### Exercise task
Return the number of lines holding "Python", with nothing added.

(Animation scripts)
'''

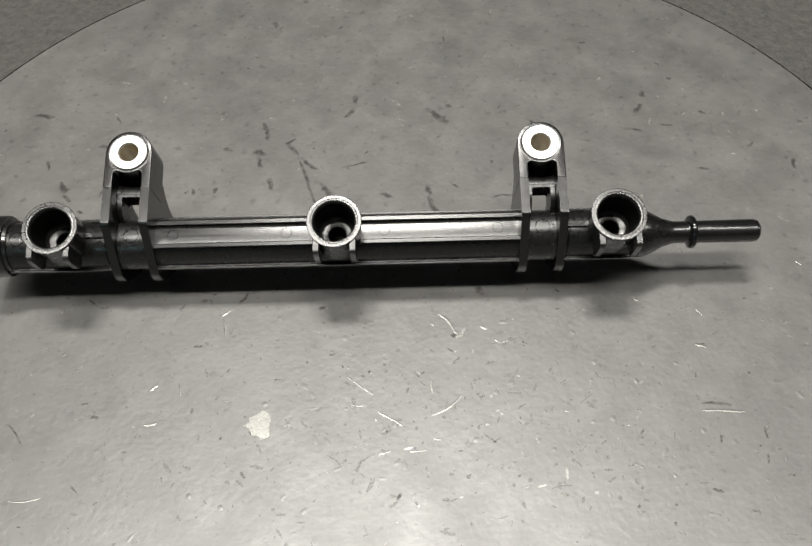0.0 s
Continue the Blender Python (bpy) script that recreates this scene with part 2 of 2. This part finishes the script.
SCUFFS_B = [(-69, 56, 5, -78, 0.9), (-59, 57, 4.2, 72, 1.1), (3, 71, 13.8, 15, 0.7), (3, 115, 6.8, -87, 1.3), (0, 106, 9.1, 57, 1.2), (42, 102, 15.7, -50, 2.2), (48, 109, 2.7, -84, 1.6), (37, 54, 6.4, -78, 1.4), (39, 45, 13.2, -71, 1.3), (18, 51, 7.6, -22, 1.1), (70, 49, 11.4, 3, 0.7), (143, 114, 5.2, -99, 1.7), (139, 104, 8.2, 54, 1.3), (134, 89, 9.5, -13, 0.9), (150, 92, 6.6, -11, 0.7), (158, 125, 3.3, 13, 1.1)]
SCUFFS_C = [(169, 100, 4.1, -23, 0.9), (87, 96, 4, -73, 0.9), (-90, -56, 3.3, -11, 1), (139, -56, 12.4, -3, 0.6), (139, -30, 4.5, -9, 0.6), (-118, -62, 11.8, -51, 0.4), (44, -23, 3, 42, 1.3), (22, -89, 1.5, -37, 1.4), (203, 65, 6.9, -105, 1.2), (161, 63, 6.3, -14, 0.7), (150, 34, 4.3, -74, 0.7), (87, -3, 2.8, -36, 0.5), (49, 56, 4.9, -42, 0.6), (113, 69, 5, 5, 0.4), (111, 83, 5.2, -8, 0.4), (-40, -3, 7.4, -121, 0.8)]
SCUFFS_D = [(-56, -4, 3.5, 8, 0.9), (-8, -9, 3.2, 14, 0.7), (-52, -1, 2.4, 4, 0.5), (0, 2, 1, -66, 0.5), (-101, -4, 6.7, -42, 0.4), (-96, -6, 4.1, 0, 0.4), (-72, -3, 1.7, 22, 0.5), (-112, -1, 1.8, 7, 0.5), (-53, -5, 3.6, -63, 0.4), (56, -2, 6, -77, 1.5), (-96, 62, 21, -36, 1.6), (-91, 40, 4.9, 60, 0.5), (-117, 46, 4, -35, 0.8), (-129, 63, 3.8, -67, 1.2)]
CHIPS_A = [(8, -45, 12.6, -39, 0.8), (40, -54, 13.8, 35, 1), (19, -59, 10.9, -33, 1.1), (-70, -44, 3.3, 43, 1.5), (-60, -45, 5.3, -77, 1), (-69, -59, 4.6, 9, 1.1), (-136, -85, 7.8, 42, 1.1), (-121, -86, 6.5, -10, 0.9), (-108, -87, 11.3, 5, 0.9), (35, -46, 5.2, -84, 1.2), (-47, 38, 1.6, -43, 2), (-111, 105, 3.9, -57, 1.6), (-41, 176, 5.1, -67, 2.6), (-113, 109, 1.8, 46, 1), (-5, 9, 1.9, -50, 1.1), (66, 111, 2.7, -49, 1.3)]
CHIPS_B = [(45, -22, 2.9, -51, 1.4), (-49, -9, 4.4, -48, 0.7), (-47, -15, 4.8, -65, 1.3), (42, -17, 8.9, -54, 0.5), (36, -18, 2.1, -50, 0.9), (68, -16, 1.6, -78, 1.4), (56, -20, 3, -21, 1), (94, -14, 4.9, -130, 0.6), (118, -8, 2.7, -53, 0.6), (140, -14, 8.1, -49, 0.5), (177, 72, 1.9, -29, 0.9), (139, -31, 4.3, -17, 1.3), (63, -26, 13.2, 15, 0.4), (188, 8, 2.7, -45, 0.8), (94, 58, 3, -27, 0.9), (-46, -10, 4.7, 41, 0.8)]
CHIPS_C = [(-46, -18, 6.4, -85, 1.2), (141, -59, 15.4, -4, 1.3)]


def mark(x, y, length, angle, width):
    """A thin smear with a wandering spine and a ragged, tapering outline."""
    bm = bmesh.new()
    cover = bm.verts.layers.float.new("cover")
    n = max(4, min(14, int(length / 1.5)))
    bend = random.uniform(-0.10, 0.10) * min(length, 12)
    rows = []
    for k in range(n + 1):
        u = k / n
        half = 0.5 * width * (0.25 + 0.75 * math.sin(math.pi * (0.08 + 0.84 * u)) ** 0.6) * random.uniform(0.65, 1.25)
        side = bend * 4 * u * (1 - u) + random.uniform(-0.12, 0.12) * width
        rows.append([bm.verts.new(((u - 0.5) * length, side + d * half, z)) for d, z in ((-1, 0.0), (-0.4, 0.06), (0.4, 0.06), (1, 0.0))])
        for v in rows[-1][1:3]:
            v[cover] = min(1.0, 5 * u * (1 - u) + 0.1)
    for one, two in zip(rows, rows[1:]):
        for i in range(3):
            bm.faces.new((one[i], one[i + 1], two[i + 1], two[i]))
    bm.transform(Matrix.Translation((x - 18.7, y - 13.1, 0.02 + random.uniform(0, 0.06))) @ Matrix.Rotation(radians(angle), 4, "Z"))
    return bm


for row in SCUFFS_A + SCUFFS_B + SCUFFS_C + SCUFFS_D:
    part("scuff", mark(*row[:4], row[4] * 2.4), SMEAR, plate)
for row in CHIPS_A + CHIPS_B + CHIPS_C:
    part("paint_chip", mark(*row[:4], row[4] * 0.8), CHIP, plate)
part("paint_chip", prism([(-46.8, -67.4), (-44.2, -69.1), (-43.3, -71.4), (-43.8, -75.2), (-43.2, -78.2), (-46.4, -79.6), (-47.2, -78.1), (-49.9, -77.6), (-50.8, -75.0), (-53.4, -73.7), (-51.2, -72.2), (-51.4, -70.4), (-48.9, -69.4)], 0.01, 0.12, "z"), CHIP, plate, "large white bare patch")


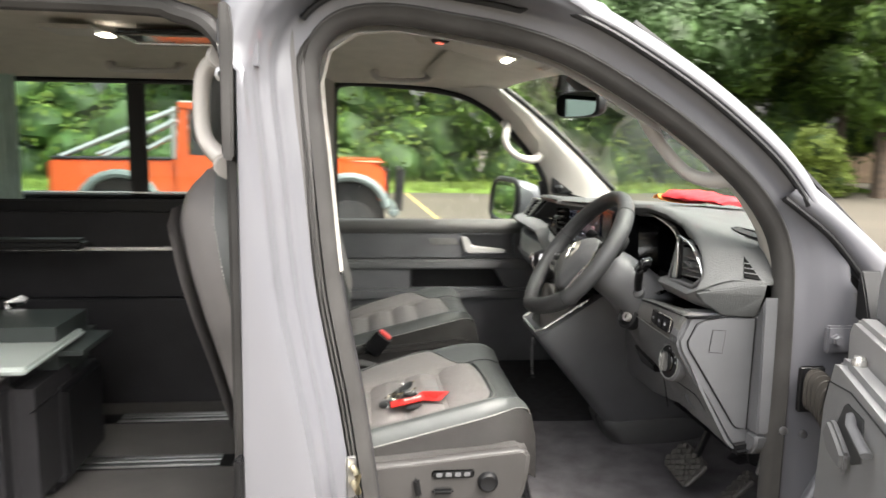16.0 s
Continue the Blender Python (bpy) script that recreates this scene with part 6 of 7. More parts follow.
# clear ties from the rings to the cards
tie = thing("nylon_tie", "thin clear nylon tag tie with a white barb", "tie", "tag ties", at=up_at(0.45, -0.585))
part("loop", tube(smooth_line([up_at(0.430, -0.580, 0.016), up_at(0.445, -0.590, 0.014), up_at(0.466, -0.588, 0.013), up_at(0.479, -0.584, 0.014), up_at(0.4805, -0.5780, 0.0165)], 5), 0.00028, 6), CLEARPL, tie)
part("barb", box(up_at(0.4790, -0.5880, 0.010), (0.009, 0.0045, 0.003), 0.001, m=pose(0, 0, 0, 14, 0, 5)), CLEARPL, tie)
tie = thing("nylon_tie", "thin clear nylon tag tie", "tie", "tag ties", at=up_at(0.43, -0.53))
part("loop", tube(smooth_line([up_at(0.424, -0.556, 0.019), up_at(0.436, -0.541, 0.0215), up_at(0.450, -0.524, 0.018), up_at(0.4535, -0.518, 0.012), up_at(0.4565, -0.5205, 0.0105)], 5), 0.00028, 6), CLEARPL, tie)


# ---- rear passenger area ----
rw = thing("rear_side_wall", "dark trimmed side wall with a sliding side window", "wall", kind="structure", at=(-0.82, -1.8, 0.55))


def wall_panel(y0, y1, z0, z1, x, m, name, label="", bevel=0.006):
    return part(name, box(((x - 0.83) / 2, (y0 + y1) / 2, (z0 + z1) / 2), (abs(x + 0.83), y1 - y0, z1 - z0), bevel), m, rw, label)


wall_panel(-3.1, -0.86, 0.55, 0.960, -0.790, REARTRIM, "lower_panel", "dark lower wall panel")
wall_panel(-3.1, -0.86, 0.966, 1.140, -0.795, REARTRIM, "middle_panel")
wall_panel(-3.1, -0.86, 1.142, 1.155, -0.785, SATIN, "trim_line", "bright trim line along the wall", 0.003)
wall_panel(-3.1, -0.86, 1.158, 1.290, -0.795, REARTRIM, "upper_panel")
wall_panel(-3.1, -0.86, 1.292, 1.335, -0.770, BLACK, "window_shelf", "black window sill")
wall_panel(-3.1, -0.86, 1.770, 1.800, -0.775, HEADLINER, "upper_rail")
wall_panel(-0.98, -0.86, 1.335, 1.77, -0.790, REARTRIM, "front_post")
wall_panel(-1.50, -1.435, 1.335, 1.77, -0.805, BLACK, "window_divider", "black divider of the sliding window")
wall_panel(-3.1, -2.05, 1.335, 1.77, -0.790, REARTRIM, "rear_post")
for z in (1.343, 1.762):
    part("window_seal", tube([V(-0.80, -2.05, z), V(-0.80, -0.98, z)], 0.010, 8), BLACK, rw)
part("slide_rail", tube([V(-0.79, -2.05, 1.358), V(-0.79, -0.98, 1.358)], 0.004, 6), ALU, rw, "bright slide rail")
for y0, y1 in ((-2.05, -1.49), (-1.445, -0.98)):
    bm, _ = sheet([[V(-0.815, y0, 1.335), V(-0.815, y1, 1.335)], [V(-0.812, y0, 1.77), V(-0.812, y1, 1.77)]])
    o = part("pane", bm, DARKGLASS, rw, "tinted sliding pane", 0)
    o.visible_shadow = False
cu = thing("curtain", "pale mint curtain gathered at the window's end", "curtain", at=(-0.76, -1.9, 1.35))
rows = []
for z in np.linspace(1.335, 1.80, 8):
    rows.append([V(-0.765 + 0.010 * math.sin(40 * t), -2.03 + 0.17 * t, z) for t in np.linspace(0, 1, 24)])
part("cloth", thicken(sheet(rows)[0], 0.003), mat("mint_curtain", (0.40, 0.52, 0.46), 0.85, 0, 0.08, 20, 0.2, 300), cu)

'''

### Correct output
2